STATED PROBLEM: Only the lines from the start of the data through the line containing "import numpy as np" should be written out, exactly as they are, with both ends included and the pictures left out.

RAW DATA:
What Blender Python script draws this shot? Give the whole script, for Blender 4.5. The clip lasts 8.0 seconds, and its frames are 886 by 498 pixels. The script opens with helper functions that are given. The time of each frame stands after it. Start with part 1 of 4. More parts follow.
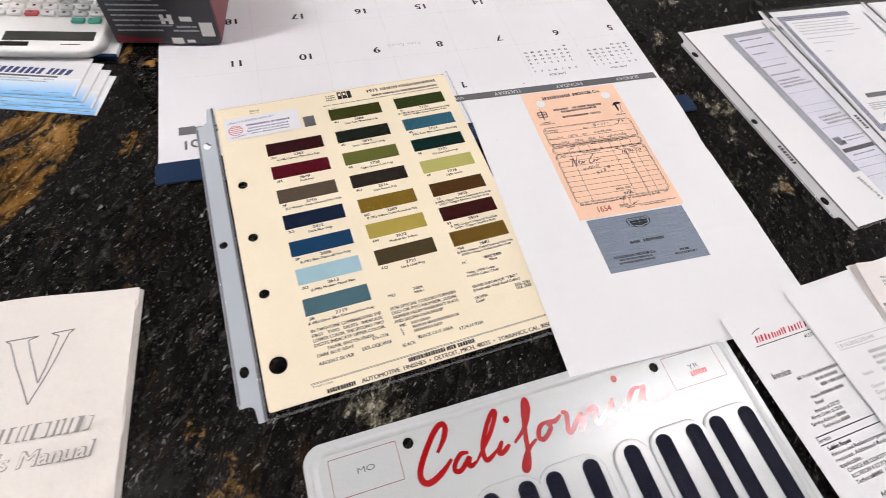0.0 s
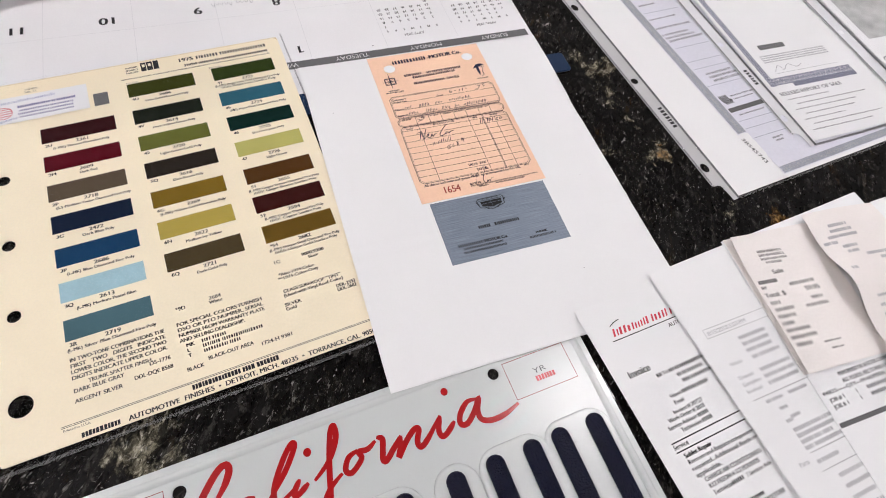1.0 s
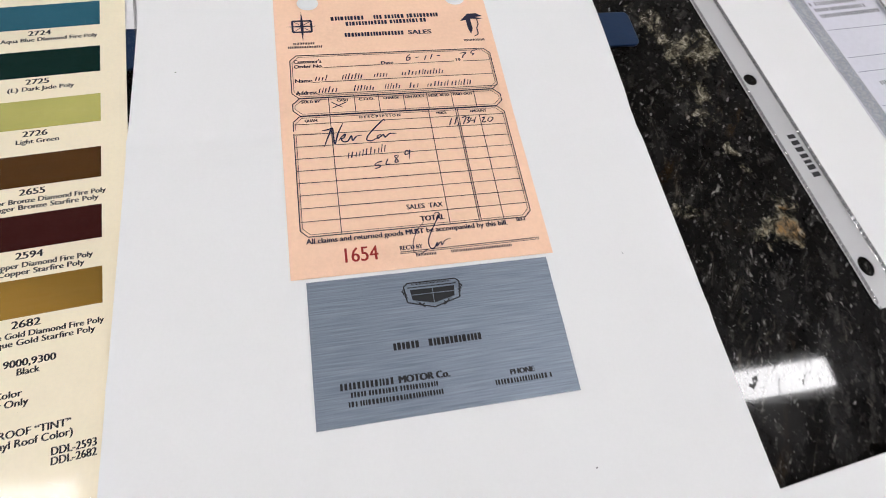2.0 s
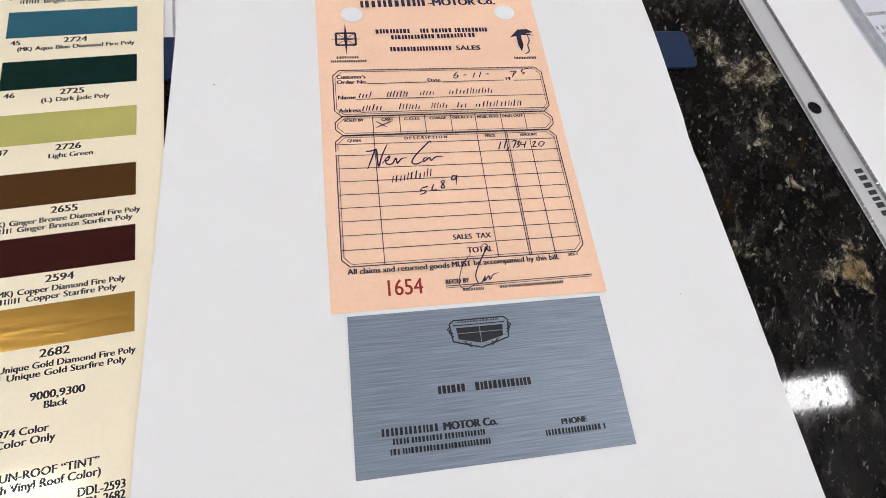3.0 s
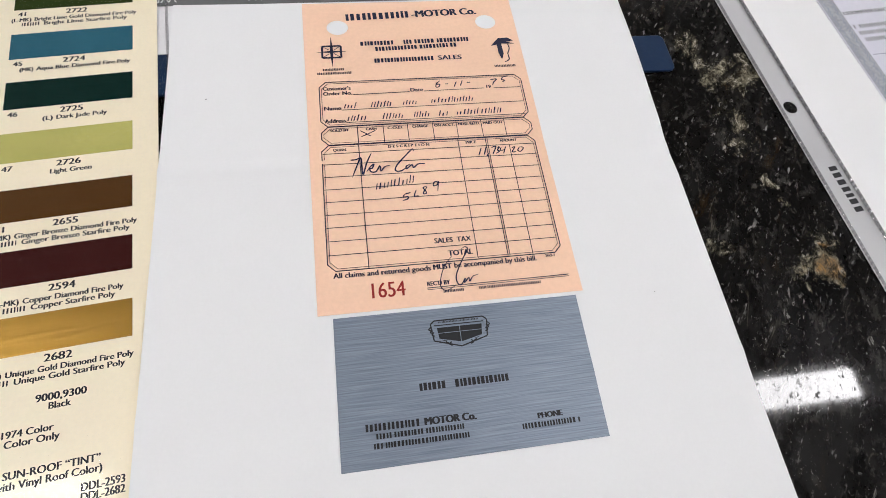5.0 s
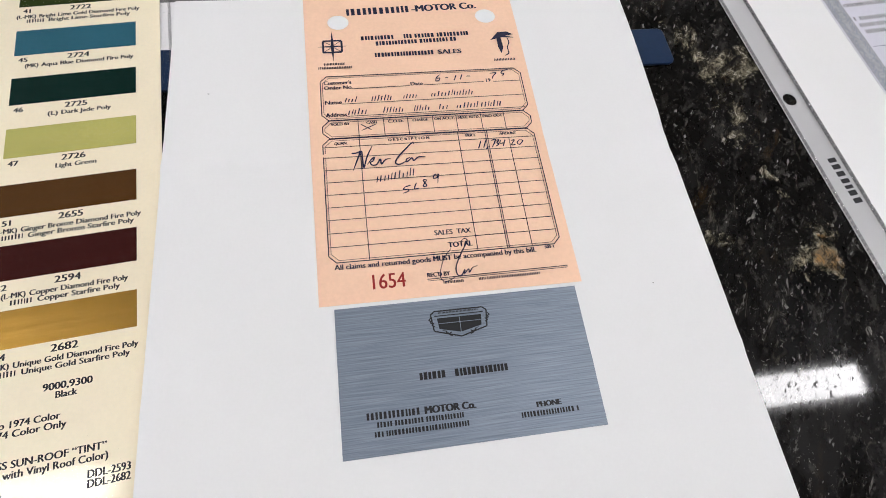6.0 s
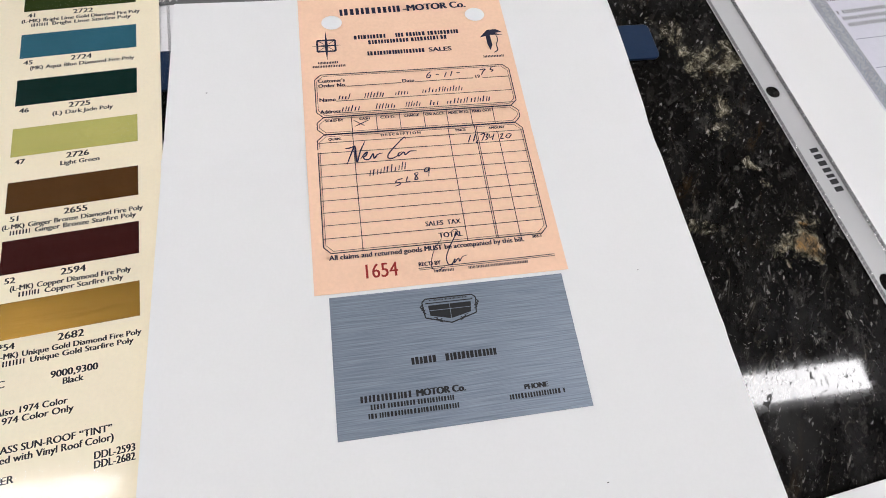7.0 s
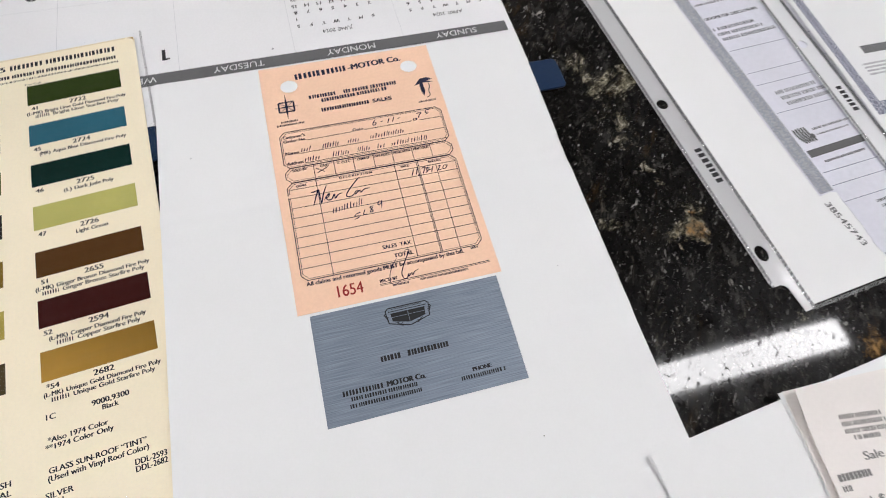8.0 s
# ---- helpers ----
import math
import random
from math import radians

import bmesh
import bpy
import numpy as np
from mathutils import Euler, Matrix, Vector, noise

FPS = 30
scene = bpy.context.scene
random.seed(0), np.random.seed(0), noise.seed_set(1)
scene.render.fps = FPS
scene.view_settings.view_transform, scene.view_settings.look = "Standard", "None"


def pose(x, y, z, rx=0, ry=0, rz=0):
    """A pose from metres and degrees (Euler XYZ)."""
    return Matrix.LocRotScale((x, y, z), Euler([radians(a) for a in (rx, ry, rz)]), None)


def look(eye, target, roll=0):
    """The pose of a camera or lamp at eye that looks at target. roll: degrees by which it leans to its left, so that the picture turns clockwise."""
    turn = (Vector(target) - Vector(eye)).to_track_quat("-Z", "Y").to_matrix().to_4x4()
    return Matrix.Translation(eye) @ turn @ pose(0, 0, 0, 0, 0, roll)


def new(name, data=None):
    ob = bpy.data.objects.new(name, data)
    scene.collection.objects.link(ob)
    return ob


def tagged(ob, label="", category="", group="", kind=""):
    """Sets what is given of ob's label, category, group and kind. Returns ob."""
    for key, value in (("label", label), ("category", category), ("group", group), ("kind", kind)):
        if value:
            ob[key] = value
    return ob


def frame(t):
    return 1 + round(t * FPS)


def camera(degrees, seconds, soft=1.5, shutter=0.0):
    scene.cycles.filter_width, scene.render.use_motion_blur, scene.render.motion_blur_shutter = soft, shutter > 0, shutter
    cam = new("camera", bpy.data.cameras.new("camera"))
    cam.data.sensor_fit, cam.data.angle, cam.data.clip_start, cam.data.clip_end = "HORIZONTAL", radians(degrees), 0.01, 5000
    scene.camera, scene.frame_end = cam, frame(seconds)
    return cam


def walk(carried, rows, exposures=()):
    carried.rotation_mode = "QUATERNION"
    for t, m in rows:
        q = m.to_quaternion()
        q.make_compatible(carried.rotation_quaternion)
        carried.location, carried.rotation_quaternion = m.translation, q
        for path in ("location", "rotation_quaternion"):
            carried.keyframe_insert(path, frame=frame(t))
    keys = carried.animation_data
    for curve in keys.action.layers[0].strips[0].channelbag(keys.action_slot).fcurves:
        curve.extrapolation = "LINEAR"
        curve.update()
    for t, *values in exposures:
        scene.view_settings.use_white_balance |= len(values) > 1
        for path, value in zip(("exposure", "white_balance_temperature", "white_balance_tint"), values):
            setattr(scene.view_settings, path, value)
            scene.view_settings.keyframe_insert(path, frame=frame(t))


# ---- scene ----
cam = camera(80.3, 8.0, soft=0.9, shutter=0.2)
PATH = [
    (0, (-0.14765, -0.08488, 1.25238), (0.2655, 0.9010, -0.4380), 9.90),
    (0.1, (-0.13357, -0.08346, 1.25092), (0.0790, 0.4068, 0.4057), 10.10),
    (0.2, (-0.11465, -0.08062, 1.25157), (0.1059, 0.4058, 0.4061), 10.35),
    (0.3, (-0.09041, -0.08051, 1.24719), (0.3621, 0.8991, -0.4367), 9.77),
    (0.5, (-0.06455, -0.08140, 1.24239), (0.4106, 0.8690, -0.4520), 10.56),
    (0.6, (-0.05121, -0.08439, 1.23702), (0.1911, 0.3861, 0.3885), 10.75),
    (0.8, (-0.03635, -0.08253, 1.23211), (0.2086, 0.3687, 0.3740), 11.62),
    (1, (-0.03066, -0.07267, 1.21745), (0.4758, 0.7940, -0.5124), 13.42),
    (1.1, (-0.02816, -0.06436, 1.21059), (0.2226, 0.3547, 0.3379), 14.49),
    (1.2, (-0.01257, -0.05497, 1.20095), (0.4564, 0.7779, -0.5559), 13.69),
    (1.3, (0.00582, -0.04026, 1.18666), (0.2295, 0.3726, 0.3037), 13.92),
    (1.5, (0.04806, -0.00407, 1.14426), (0.4629, 0.7957, -0.6413), 14.79),
    (1.7, (0.07088, 0.02599, 1.11820), (0.4548, 0.7964, -0.6871), 15.69),
    (1.8, (0.07678, 0.03819, 1.10111), (0.2656, 0.4292, 0.2003), 16.25),
    (2, (0.07964, 0.05172, 1.08461), (0.4387, 0.8343, -0.7206), 16.62),
    (2.2, (0.07679, 0.06516, 1.07502), (0.4211, 0.8440, -0.7346), 17.00),
    (3.3, (0.06894, 0.07063, 1.08118), (0.3836, 0.8481, -0.7345), 16.42),
    (3.5, (0.06933, 0.06932, 1.08332), (0.3823, 0.8463, -0.7328), 16.19),
    (4, (0.07188, 0.06772, 1.08404), (0.3769, 0.8474, -0.7323), 15.34),
    (4.5, (0.07588, 0.06803, 1.08788), (0.3718, 0.8477, -0.7299), 14.46),
    (4.7, (0.07672, 0.06769, 1.08792), (0.3705, 0.8472, -0.7304), 14.25),
    (5.8, (0.07912, 0.06679, 1.08766), (0.3592, 0.8378, -0.7364), 13.37),
    (6, (0.07863, 0.06413, 1.08891), (0.3551, 0.8363, -0.7352), 13.10),
    (6.5, (0.07857, 0.05967, 1.09107), (0.3479, 0.8302, -0.7348), 12.50),
    (7, (0.08206, 0.05684, 1.09432), (0.3475, 0.8327, -0.7299), 11.74),
    (7.5, (0.08522, 0.05166, 1.10080), (0.3590, 0.8365, -0.7183), 10.30),
    (7.8, (0.08787, 0.04309, 1.11901), (0.3772, 0.8387, -0.6930), 8.37),
    (8, (0.09157, 0.03834, 1.14163), (0.4110, 0.8281, -0.6678), 8.21),
]
walk(cam, [(t, look(eye, target, roll)) for t, eye, target, roll in PATH],
     exposures=((0, 0.03, 6560, 13), (1.0, -0.06, 6520, 12.5), (1.5, -0.1, 6440, 9), (2.0, -0.11, 6420, 9), (7.5, -0.11, 6420, 9), (8.0, -0.1, 6420, 8.5)))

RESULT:
What Blender Python script draws this shot? Give the whole script, for Blender 4.5. The clip lasts 8.0 seconds, and its frames are 886 by 498 pixels. The script opens with helper functions that are given. The time of each frame stands after it. Start with part 1 of 4. More parts follow.
0.0 s
1.0 s
2.0 s
3.0 s
5.0 s
6.0 s
7.0 s
8.0 s
# ---- helpers ----
import math
import random
from math import radians

import bmesh
import bpy
import numpy as np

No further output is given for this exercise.